• [Exercise task]
State how many lines contain "part", and write nothing except that count.
-- BEGIN Record list --
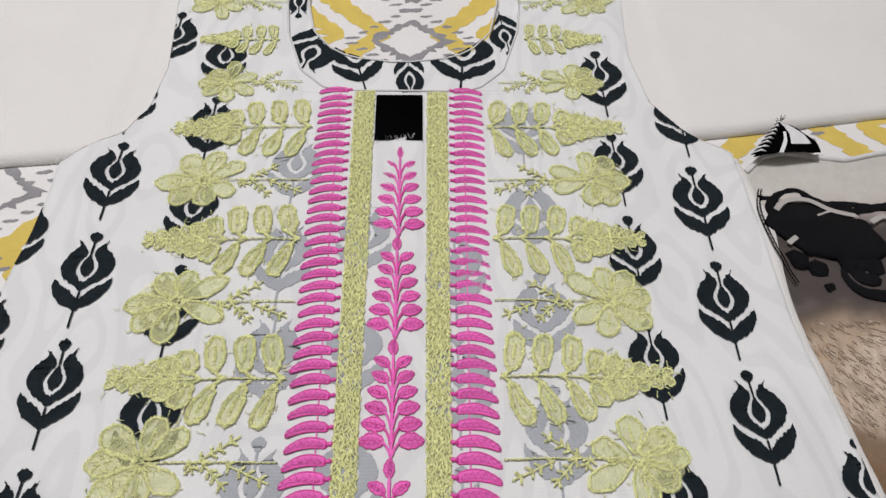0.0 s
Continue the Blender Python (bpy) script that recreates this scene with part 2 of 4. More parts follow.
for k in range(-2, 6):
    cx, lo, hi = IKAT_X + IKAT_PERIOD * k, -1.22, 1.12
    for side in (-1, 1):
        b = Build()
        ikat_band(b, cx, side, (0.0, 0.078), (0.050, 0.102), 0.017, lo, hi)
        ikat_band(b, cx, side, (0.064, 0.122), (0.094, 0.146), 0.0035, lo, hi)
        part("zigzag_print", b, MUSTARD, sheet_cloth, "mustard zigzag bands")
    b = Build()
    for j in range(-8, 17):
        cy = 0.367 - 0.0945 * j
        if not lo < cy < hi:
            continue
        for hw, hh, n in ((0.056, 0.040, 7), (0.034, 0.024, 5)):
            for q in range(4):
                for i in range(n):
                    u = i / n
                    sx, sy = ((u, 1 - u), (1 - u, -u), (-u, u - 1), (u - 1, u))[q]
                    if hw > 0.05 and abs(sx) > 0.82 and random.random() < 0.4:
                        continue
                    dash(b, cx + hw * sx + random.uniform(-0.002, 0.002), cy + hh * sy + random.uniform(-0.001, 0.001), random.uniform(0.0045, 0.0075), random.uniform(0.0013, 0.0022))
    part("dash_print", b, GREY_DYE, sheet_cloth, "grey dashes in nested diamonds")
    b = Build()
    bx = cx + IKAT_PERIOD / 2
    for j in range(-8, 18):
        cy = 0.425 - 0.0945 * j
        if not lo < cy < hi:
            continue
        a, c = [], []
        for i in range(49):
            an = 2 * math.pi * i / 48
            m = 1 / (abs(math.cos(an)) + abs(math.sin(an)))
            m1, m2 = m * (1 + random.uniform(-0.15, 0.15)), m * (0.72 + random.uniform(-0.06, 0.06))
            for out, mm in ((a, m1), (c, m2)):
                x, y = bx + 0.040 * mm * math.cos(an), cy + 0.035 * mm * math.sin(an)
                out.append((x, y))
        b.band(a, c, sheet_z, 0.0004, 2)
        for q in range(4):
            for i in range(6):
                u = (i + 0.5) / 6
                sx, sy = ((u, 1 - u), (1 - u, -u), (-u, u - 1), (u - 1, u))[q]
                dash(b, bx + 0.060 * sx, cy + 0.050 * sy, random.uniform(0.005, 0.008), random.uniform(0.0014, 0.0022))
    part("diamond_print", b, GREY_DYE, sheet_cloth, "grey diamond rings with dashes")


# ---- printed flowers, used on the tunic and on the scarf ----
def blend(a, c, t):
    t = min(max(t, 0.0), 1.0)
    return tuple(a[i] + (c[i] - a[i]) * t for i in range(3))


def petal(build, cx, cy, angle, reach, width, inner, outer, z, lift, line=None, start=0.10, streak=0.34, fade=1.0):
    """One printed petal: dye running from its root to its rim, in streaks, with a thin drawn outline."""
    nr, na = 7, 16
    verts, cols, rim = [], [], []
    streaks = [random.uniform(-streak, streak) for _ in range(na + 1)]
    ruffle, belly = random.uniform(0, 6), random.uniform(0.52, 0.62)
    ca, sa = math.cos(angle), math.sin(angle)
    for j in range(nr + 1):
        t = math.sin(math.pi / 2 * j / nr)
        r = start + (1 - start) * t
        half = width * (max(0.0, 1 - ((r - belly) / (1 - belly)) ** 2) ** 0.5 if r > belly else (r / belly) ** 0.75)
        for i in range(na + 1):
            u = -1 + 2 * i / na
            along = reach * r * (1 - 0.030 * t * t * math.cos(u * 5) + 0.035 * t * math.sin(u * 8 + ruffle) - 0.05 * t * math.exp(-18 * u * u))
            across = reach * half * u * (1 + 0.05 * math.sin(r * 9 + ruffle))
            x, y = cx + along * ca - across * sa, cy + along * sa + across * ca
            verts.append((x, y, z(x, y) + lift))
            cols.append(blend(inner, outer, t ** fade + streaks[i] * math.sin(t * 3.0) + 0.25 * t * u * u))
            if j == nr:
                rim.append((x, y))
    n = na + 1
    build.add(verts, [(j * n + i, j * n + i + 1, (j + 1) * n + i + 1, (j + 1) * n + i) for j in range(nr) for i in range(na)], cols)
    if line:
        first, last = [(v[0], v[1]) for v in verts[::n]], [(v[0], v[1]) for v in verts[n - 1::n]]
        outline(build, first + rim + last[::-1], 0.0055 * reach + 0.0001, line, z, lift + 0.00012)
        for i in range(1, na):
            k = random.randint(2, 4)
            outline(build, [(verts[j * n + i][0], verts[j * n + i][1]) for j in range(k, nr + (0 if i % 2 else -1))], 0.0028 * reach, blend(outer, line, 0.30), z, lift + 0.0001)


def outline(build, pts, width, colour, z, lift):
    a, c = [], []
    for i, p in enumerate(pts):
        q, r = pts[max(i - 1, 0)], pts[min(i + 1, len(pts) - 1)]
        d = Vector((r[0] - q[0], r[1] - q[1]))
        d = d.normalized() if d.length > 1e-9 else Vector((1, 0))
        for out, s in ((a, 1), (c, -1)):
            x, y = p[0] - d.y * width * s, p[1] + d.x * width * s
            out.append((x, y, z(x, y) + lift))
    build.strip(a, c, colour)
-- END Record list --
-- BEGIN Record list --
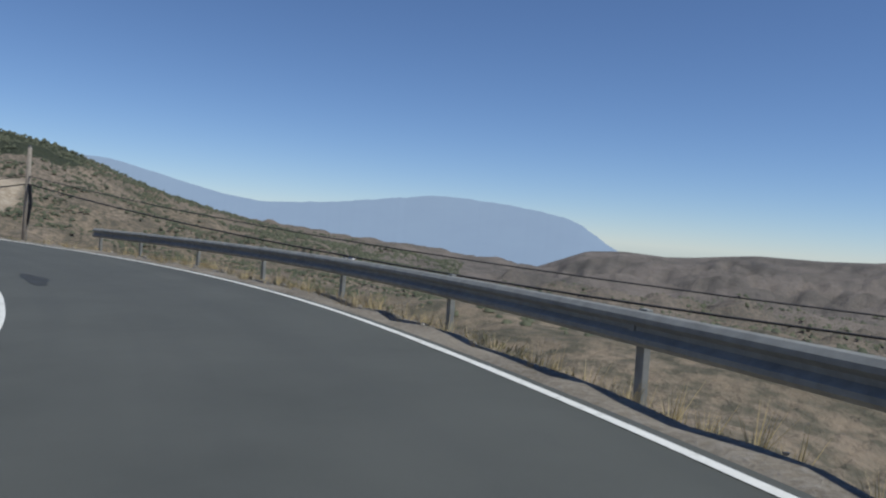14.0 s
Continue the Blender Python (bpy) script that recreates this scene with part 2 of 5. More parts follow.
-- END Record list --
• [Finished exercise]
5